Thursday 4 December 2014

Descriptions and comments: P.D. James, the Murder Room.

p 76 Comments: "Wasn't accidie, that lethargy of the spirit, one of the deadly sins? To the religious there must seem a wilful blasphemy in the rejection of all joy."

p 78 "His sister openly voiced her disparagement of psychiatry. "It isn't even a scientific discipline, just the last resort of the desperate or the indulgence of fashionable neuroses. You can't even describe the difference between mind and brain in any way which makes sense. You've probably done more harm in the last fifty years than any other branch of medicine and you can only help patients today because the neuroscientists and the drug companies have given you the tools. Without their little tablets you would be back where you were twenty years ago."

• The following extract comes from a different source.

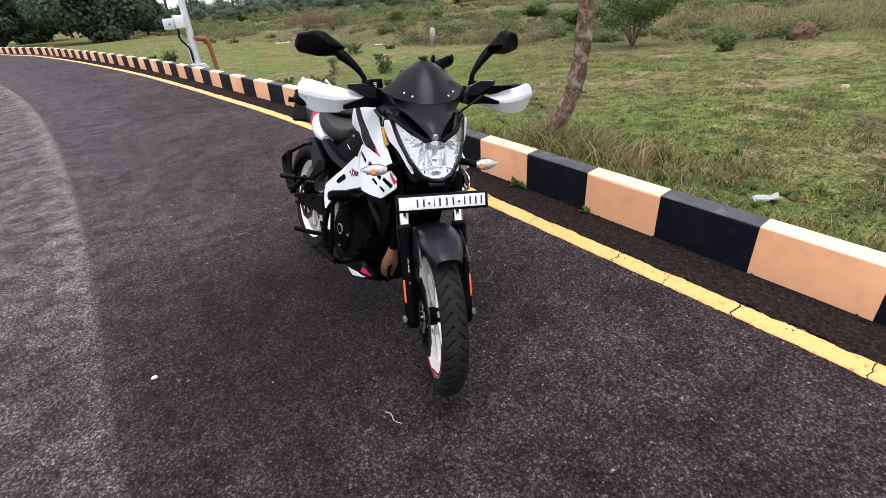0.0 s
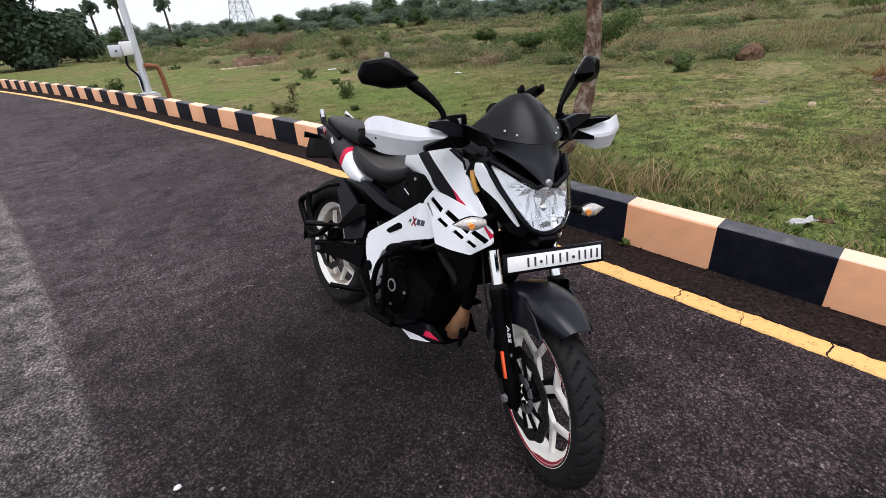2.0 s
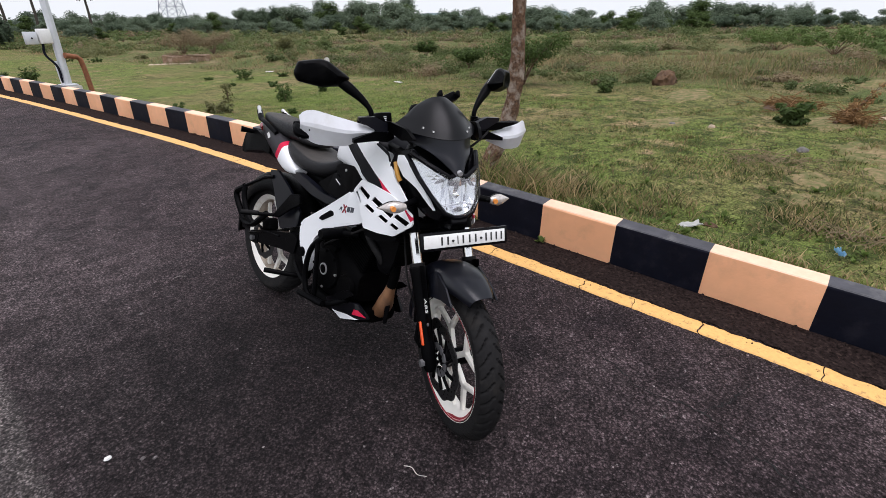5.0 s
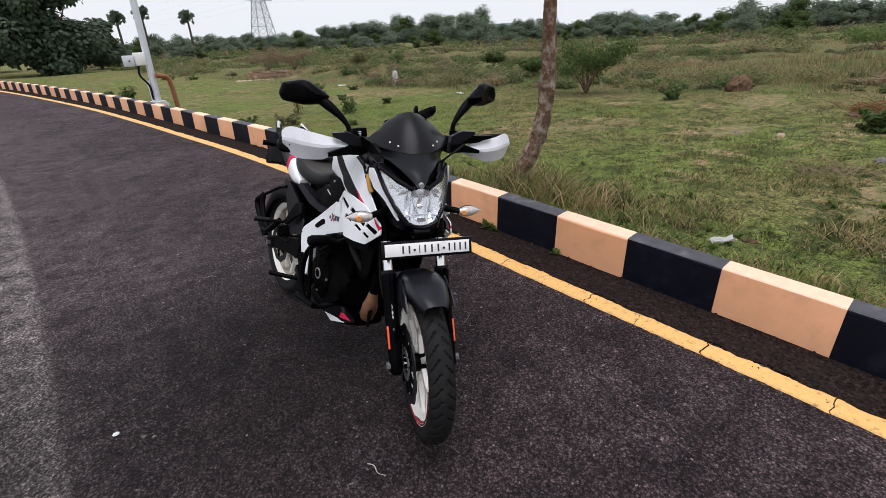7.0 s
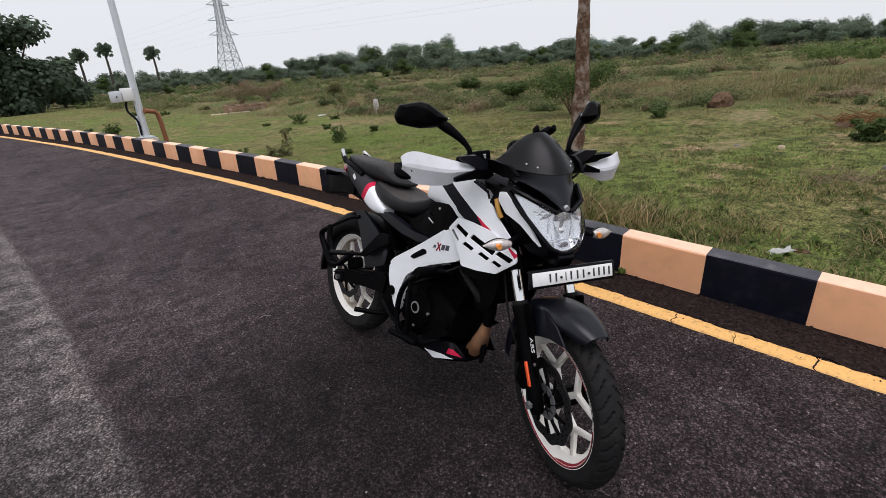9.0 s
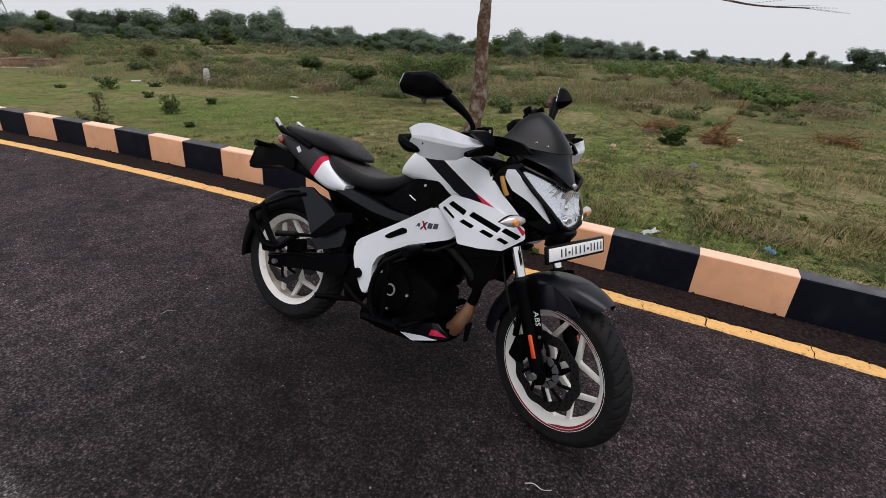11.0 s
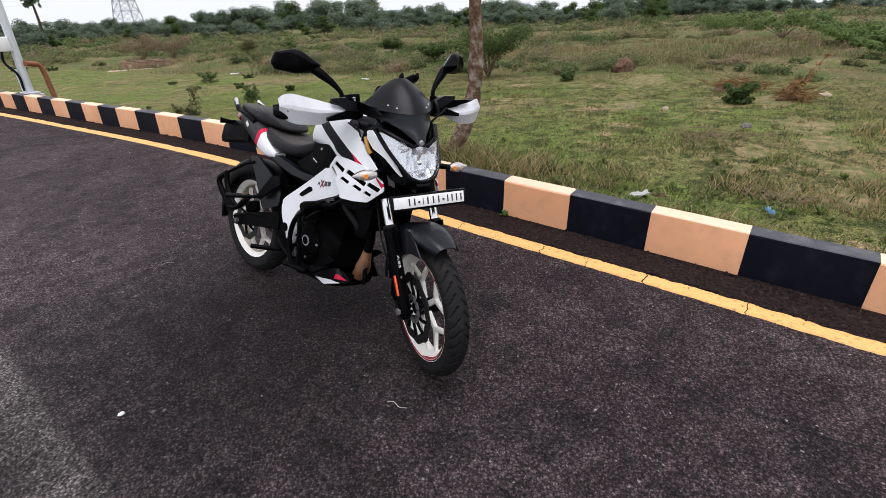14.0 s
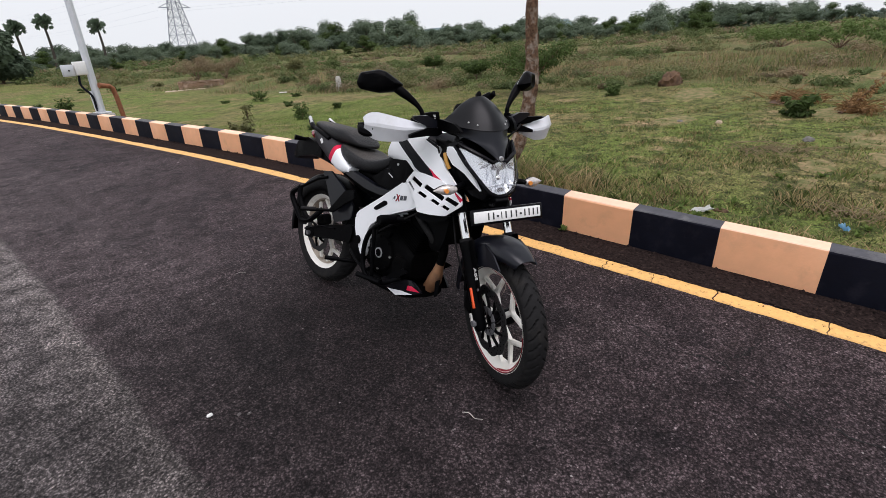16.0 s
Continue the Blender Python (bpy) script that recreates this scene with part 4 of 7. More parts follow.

p 84 "Belief had its social uses. We haven't exactly found an effective substitute. Now we construct our own morality. "What I want is right and I'm entitled to have it." The older generation may still be encumbered by some folk memory of Judeo-Christian guilt, but that will be gone by the next generation."

p160 "Now for the first time she felt a terrible grief. It wasn't that a man was dead and had died horribly. They were, she knew, only partly a reaction to shock and terror. Blinking her eyes and willing herself to calmness, she thought, it's always the same when someone we know dies. We weep a little for ourselves; but this moment of profound sorrow was more than the sad acceptance of her own mortality, it was part of a universal grieving for the beauty, the terror and the cruelty of the world."

p 282 "Love, the satisfaction of being wanted, is always something of a triumph. Very few people mind confessing that they have been desirable. Where sexual mores today are concerned, it isn't adultery that's contemptible."

352 "I said that believers can deal with guilt by confession, but how could those of us without faith find our peace? I remembered some words I'd read by a philosopher, I think Roger Scruton. "The consolation of imaginary things is not imaginary consolation."

Sample description, p 79
 " England had rejoiced in a beautiful October more typical of spring's tender vicissitudes than of the year's slow decline into this multicoloured decrepitude. Now suddenly the sky, which had been an expanse of clear azure blue, was darkened by a rolling cloud as grimy as factory smoke. The first drops of rain fell and he had hardly time to push open his umbrella before he was deluged by a squall. It felt as if the accumulated weight of the cloud's precarious burden had emptied over his head. There was a clump of trees within yards and he took refuge under a horse chestnut, prepared to wait patiently for the sky to clear. Above him the dark sinews of the tree were becoming visible among the yellowing leaves and, looking up, he felt the slow drops falling on his face. He wondered why it was pleasurable to feel these small erratic splashes on skin already drying from the rain's first assault. Perhaps it was no more than the comfort of knowing that he could still take pleasure in the unsolicited benisons of existence. The more intense, the grosser, the urgent physicalities had long lost their edge. Now that appetite had become fastidious and sex rarely urgent, a relief he could provide for himself, at least he could still relish the fall of a raindrop on his cheek."